How Byte-Pair Encoding (BPE) Works

Start with a vocabulary of single characters.
Count all adjacent character pairs.
Merge the most frequent pair (e.g., "th").
Repeat tens of thousands of times.
End result:
- Whole common words
- Useful subwords
- Short fragments for rare words

BPE Example Breakdown

The string "tokenization" might tokenize into:
- ["token", "ization"]
- or ["tok", "en", "ization"]
The exact split depends on the model's learned merge rules.
Common patterns → long tokens
Rare patterns → short fragments

Tokenization Artefacts

BPE is frequency-driven, so weird patterns appear:

"solidgoldmagikarp" → single token
Space often merges with common words (e.g., " the")

Dataset effects:
- High-frequency internet slang → stable tokens ("lol")
- Scientific vocabulary → often fragmented
These quirks influence model behaviour and reasoning.

Why Tokenization Matters for Costs

Models bill per token, not per word.
Different languages produce different token counts:
- English: few tokens/word
- German/Finnish: compounds → many tokens
- Chinese/Japanese: ~1 char = 1 token
Long variable names, emojis, punctuation all inflate token usage.

Tokenization Affects Reasoning

Models reason over token sequences, not words.
If a word becomes many fragments, the concept becomes “longer” for the model:
- "neutrino" → multiple small tokens
- "dog" → typically a single token
Consequences:
- Misspellings break reasoning paths
- Long numbers are hard (many tokens)
- Non-Latin languages degrade in small models

BERT (Bidirectional Encoder Representations)
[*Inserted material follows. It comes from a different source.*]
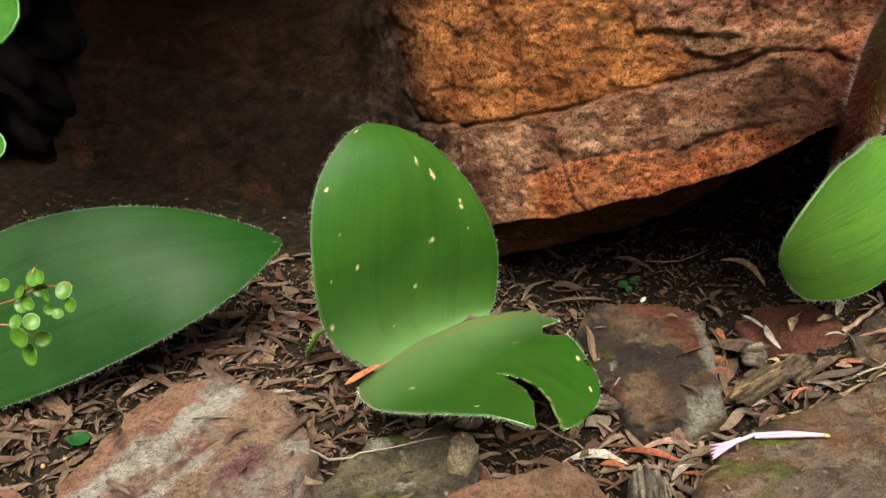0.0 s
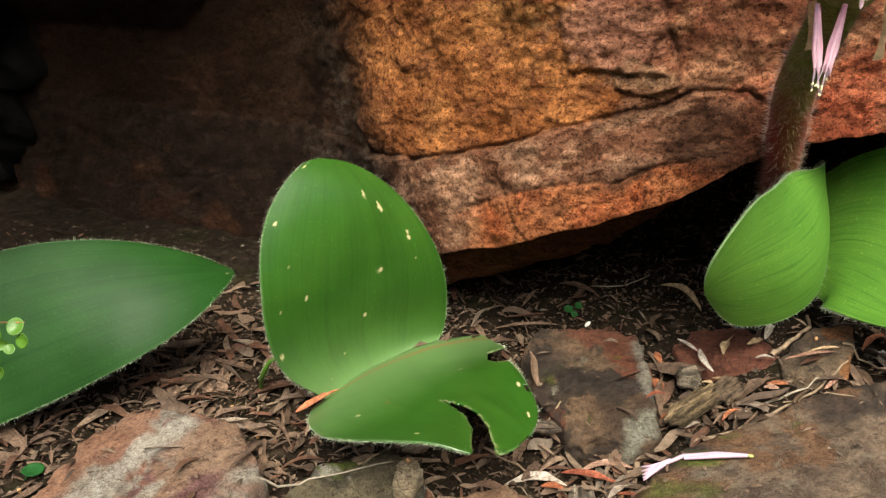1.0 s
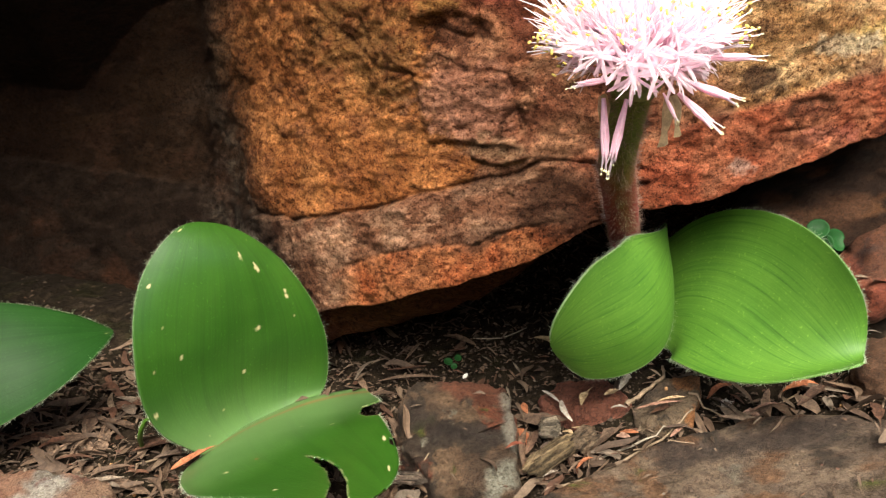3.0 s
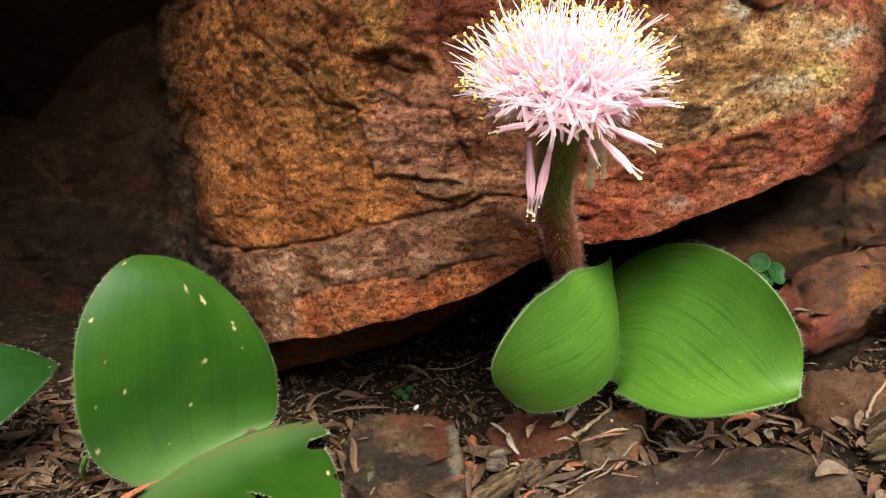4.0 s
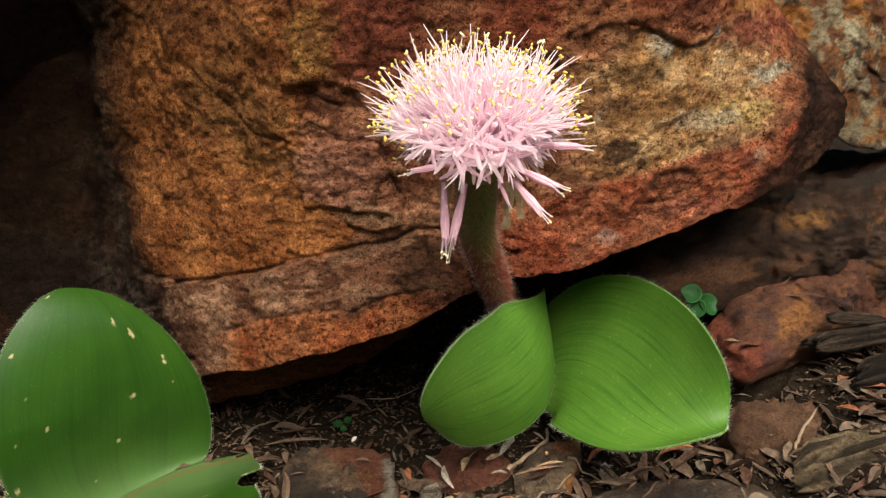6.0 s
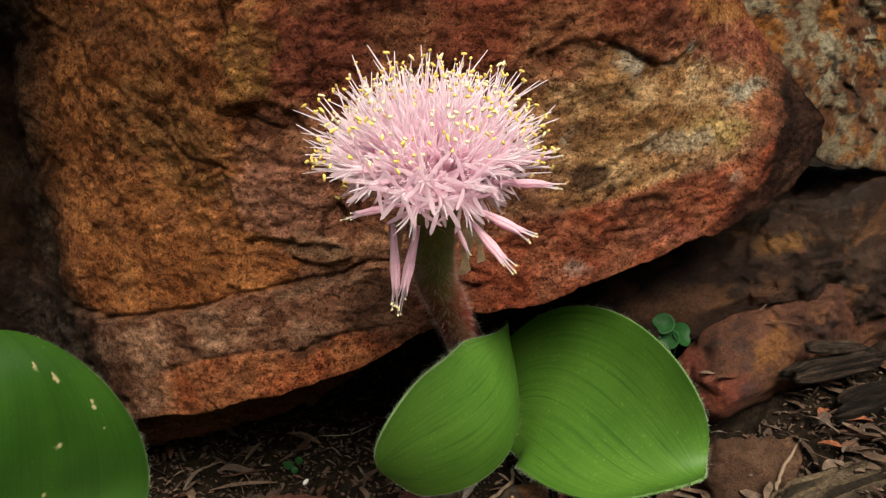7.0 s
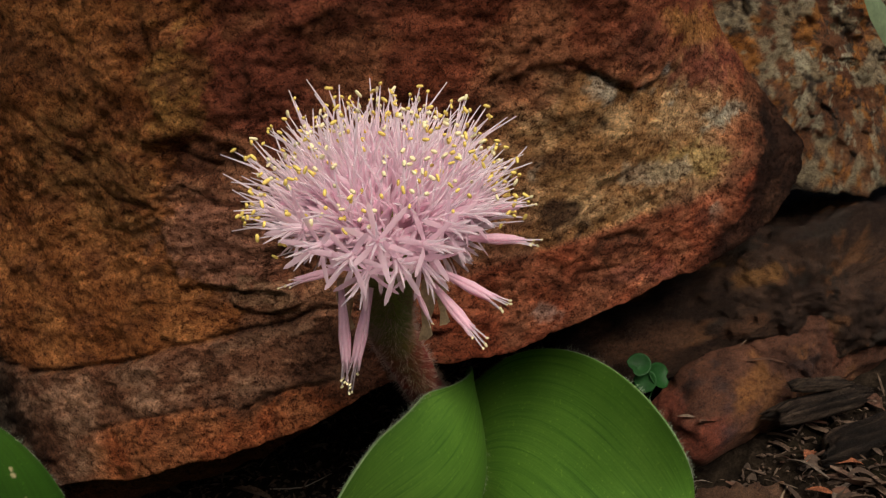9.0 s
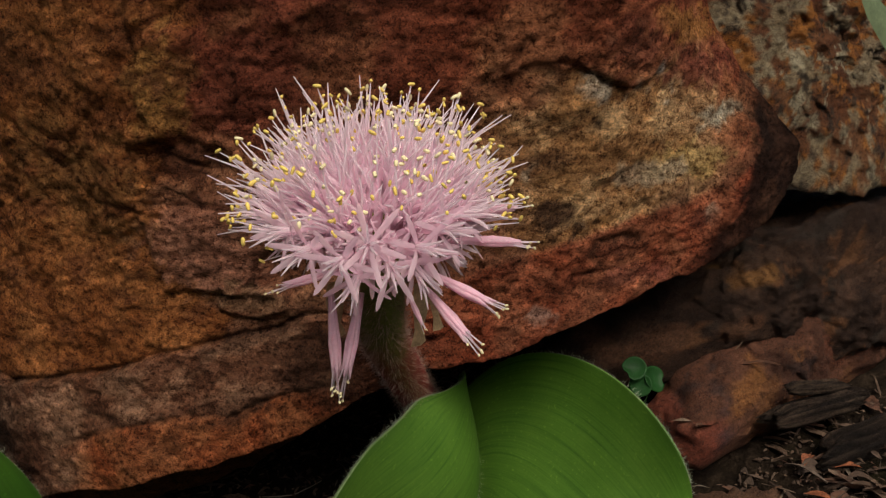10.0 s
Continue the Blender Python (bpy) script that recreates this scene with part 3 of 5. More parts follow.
# black weathering on the flank and joints; the flank's shade is painted in too
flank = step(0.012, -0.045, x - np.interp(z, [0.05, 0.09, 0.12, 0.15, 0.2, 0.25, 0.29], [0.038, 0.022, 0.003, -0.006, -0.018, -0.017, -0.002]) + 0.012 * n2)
# further left the flank goes near black, shade put into the colour
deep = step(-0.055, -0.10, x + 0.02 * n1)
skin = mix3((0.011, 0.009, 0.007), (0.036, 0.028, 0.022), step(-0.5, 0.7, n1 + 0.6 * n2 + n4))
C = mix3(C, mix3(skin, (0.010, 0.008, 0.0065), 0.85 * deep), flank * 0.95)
ashy = flank * step(-0.075, -0.035, x + 0.010 * n1) * step(-0.5, 0.5, n2 + n4)
C = mix3(C, (0.095, 0.085, 0.070), 0.5 * ashy)
rust = step(0.25, 0.9, fbm(V, 0.045, 48, 4)) * flank * step(0.10, 0.02, z)
C = mix3(C, (0.11, 0.044, 0.022), rust * 0.4)
stain = np.maximum(np.exp(-(d_seam / 0.0028) ** 2), 0.55 * np.exp(-(d_crack / 0.0018) ** 2)) * step(-0.5, 0.4, n2)
stain = np.maximum(stain, 0.95 * np.exp(-((d_low - 0.0015) / 0.0035) ** 2) * step(-0.35, 0.25, n2 + n4) * step(0.06, 0.09, x))
stain = np.maximum(stain, 0.8 * np.exp(-(d_seam / 0.006) ** 2) * step(0.0, 0.6, n2 + n4) * step(0.05, 0.10, x))
stain = np.maximum(stain, step(0.5, 0.85, fbm(bed, 0.03, 44, 5, 0.62)) * 0.5)
stain = np.maximum(stain, 0.8 * np.exp(-(near_line(x, z, RED_TOP) / 0.006) ** 2) * step(-0.1, 0.5, n2) * step(0.22, 0.26, x))
# dark oval patch in the hollow at the lower bed's right end
stain = np.maximum(stain, 0.95 * step(1.25, 0.75, np.hypot((x - 0.185) / 0.030, (z - 0.152 - 0.25 * (x - 0.185)) / 0.019) + 0.25 * n2))
stain = np.maximum(stain, 0.9 * curl_line)
C = mix3(C, (0.066, 0.032, 0.020), stain * 0.85)
# shade painted over the nose at the boulder's right end
nose_shade = step(0.006, -0.010, z - np.interp(x, [0.335, 0.352, 0.372, 0.381, 0.39, 0.43], [0.192, 0.214, 0.234, 0.254, 0.274, 0.286]) + 0.006 * n2 + 0.006 * n4) * step(0.335, 0.36, x)
C = mix3(C, mix3((0.018, 0.011, 0.009), (0.048, 0.025, 0.017), step(-0.3, 0.6, n1 + n2)), 0.95 * nose_shade)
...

Masked Language Modeling: Hide 15% of words and ask the model to guess them.
"The [MASK] sat on the mat."
Allows the model to learn context from both left and right directions.

GPT (Generative Pre-trained Transformer)

Causal Language Modeling: Predict the next token based only on previous tokens.
Trained on massive amounts of internet text.
Few-shot learner: Can perform tasks with minimal examples.

Generative AI

Creating new data rather than classifying old data.

Discriminative vs Generative

Discriminative: $P(Y|X)$ - Given an image, is it a cat or dog?
Generative: $P(X)$ - Generate a plausible image of a cat.

Autoencoders

Unsupervised learning method.

Encoder: Compresses input into a small "Latent Space" (Bottleneck).
Decoder: Reconstructs input from the latent vector.

Forces network to learn efficient data representation.

Latent Space

The "Bottleneck" is not just compression; it's a map of concepts.

Nearby points in latent space $\to$ similar output images.
"King" - "Man" + "Woman" = "Queen" (Vector arithmetic).

Diffusion Models (The Modern Era)

Used by DALL-E, Stable Diffusion, MidJourney.

Idea: Slowly destroy an image by adding noise until it is random static. Then, learn to reverse the process.

Diffusion: Forward vs Reverse

Forward Process: Easy. Just add Gaussian noise.
Reverse Process: Hard. Train a U-Net (neural network) to predict the noise added at each step and subtract it.

Text-to-Image Conditioning

How do we control what image is generated?

We inject Text Embeddings (from a Transformer like CLIP) into the diffusion process.
The noise subtraction is guided by the text prompt.

Reinforcement Learning

Learning by trial and error.

The RL Loop

Agent: The learner (Neural Net).
Environment: The world (Game, Robot sim).
Action ($a$): What the agent does.
State ($s$): Current situation.
Reward ($r$): Feedback (+1 for goal, -1 for crash).

Goal: Maximize Return

The agent wants to maximize the Expected Cumulative Reward.

$$ G_t = r_{t+1} + \gamma r_{t+2} + \gamma^2 r_{t+3} + ... $$

$\gamma$ (Gamma) is the Discount Factor: Rewards now are better than rewards later.

Exploration vs Exploitation

The fundamental dilemma:

Exploitation: Do what you know yields reward.
Exploration: Try something random to see if there's a better payoff.

Epsilon-Greedy strategy: 10% of the time, act randomly.

Q-Learning

We want to learn a function $Q(s, a)$:

"How good is it to take action $a$ in state $s$?"

Deep Q-Networks (DQN)

For complex games (Atari, Doom), the state space is too big for a table.

Solution: Use a Neural Network to approximate the Q-function.

$$ \text{Input (Pixels)} \to \text{CNN} \to \text{Q-Values for actions} $$

Policy Gradients

Instead of learning Q-values, learn the Policy $\pi(s)$ directly.

The network outputs a probability distribution over actions.
If an action leads to a win, increase probability of that action.

Used in ChatGPT (RLHF - Reinforcement Learning from Human Feedback).

AlphaGo & AlphaZero

Combined:

Monte Carlo Tree Search: Planning ahead.
Deep RL: Evaluating board positions.

Result: Defeated world champions in Go, Chess, and Shogi.

Conclusion & Future

Current Challenges

Compute Cost: Training huge models costs millions.
Data Hunger: Running out of high-quality internet text.
Explainability: "Black Box" problem remains.
Bias & Safety: Models hallucinate and reflect training biases.

Summary

CNNs: Still the standard for Vision.
RNNs/LSTMs: Legacy approach.
Transformers: Current SOTA with Attention.
Diffusion: SOTA for image generation.
RL: Decision making agents.